“I know. But you’re also strong.” I hear her voice waver before she clears it. “And I believe you’ll do what’s right for you, Ave,andLance because of that strength. You’re not the type of person to put yourself before anyone else—and sometimes that’s impossible to watch, but you know what you want and need to do here. I know you do.”
I suck in a breath, letting it out on a shaky exhale. “What if I fall?”
“We won’t let you fall.”
I slump forward in my seat, everything I’ve buried deep inside since Lance was released hitting me all at once.
“Do whatever it is you need to do,” she tells me. “And know that I’ll be doing the same. I won’t let you lose yourself again. I promise.”
I drop my head back to the rest, my face wet with my now silent tears. I want to speak, want to say thank you, to tell her no, and that she’s wrong.
But I can’t.
I can’t because I can hardly breathe.
“I’m here,” she whispers. “I’m right here, Scar.”
NINE
Scarlet
When I was a child, my brother would sneak out of his room and come into mine. It didn’t happen often, but when it did, he’d tell me it was because he knew I was afraid of the dark, and he didn’t want me to be alone. He did that until he was ten.
He wasn’t always the hard-ass he grew up to be.
I smile from the doorway to Waverley’s room, the shadow at my back looming. “Do you think they’ll always be this inseparable?” I whisper to Mason.
Waverley isn’t in her bed. She’s curled up in her secret nook, the stable-like doors thrown open wide and her night lights set in a deep purple hue. Ellis is flat out at her side.
Mason doesn’t reply, presumably watching them sleep with the same warmth and contentment in his chest as I hold in mine.
Or maybe he’s thinking about those nights when we were kids, too.
“Is it a stupid idea?” I ask, not bothering to turn toward him. He knows I’m talking about Lance staying here.
“It’s not stupid,” he mutters straight back, as if annoyed I’ve even considered it might be.
We stand in silence for a while simply watching Waverley and Ellis sleep.
“You’re going to have to put yourself first one day, Scar.”
My face turns hard as walls form around me just as quickly as they fall.
“You’ll regret it. I know I do. But putting up boundaries so that you can fix yourself, no matter how much you’ll hate yourself for it, it’s not wrong.
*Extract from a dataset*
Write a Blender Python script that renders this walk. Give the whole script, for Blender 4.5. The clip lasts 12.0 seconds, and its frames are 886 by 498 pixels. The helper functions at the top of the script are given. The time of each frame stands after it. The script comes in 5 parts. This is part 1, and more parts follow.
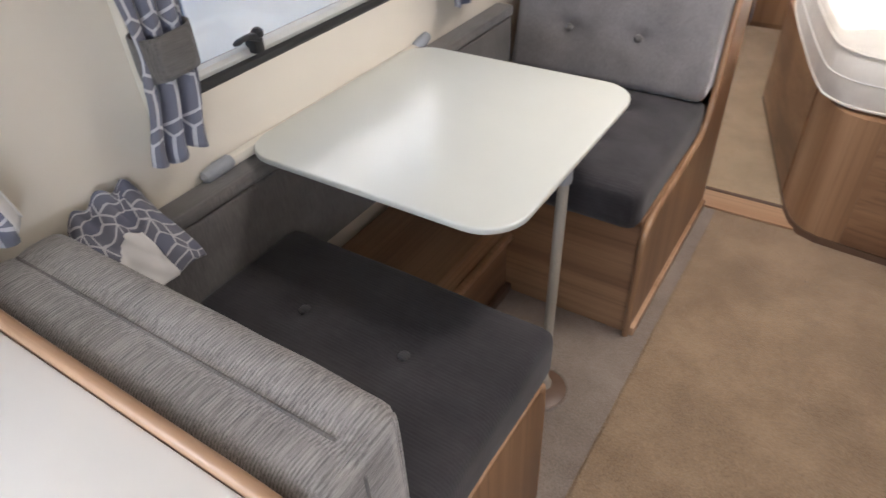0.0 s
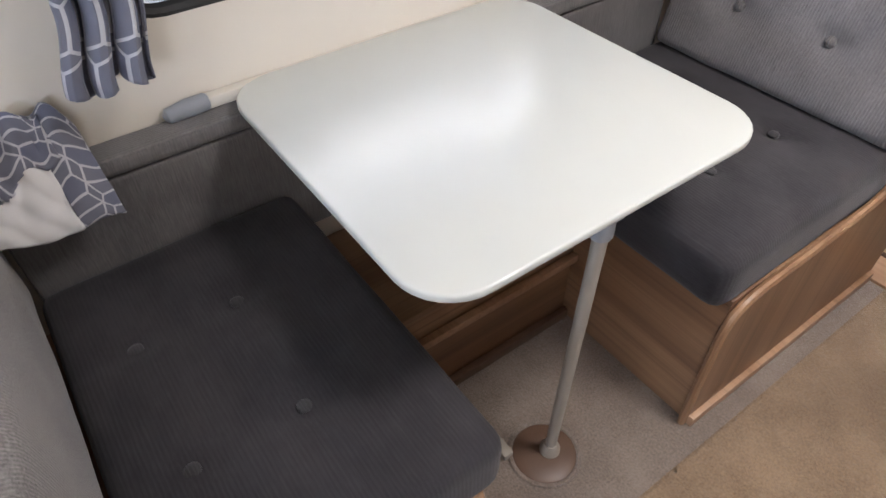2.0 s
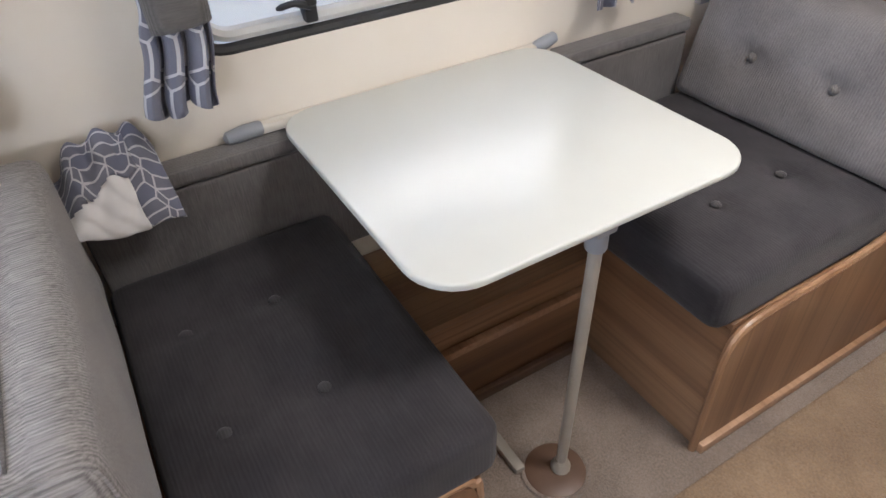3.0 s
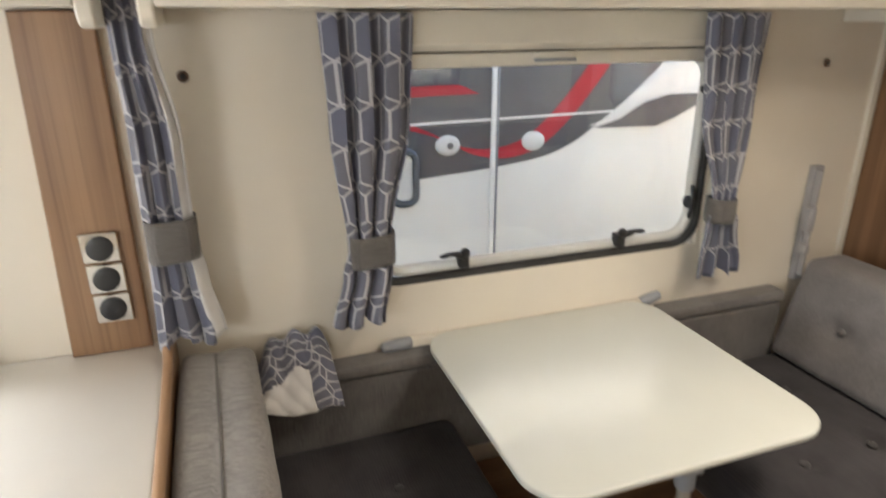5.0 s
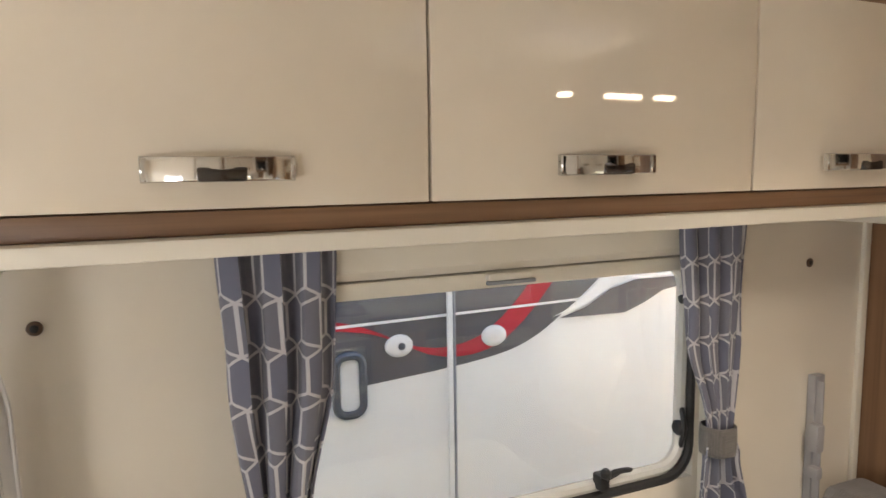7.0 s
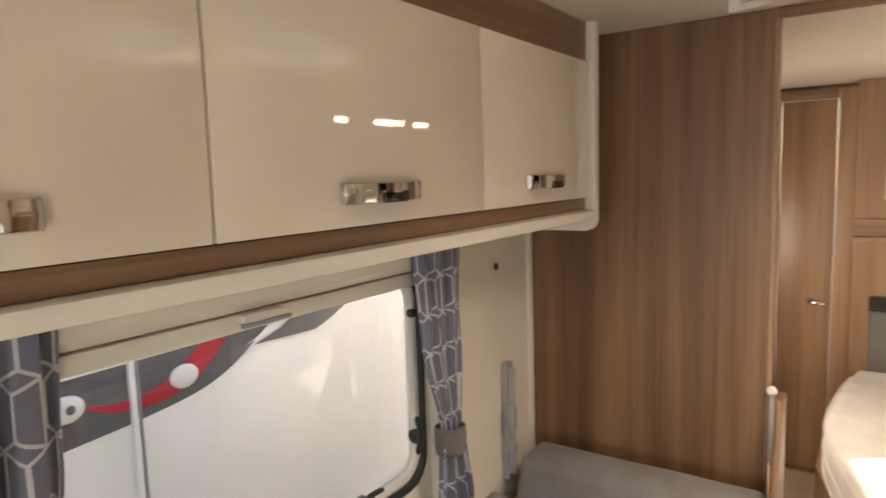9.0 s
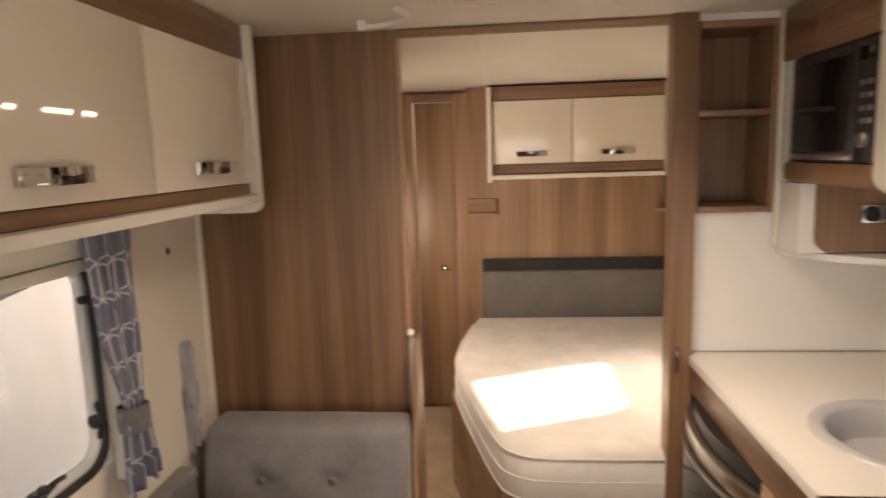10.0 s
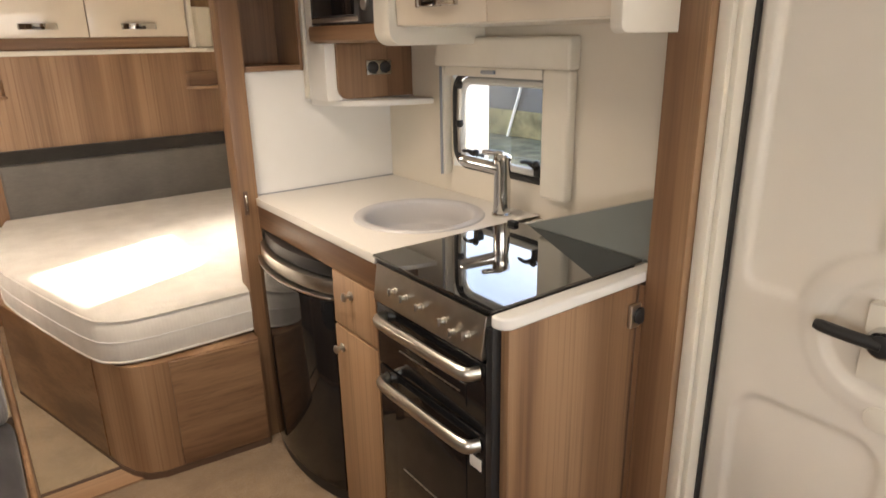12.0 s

It’s not as selfish as you think it is. And if anything, it makes the things you miss—the things I’m lucky enough to have now—even better.”
“I already put myself first,” I say after a minute.
“When?”
I look over my shoulder at him. “I work, don’t I? I spend more time at the hospital some weeks than I do with Ave.”
His head tilts to the side. “Maybe you’re owed a little more than that. A little more than you going off and saving people’s lives for a living.”
I cross my arms and look away again. “You’re being dramatic.”
He chuckles, and then I smile when his lips meet the crown of my head. “It’s not stupid.”
I take his word for it and step into the room, knowing it’s wrong to wake them but also knowing I can’t resist or put it off. I kneel at the edge of the nook, peering in at the two of them.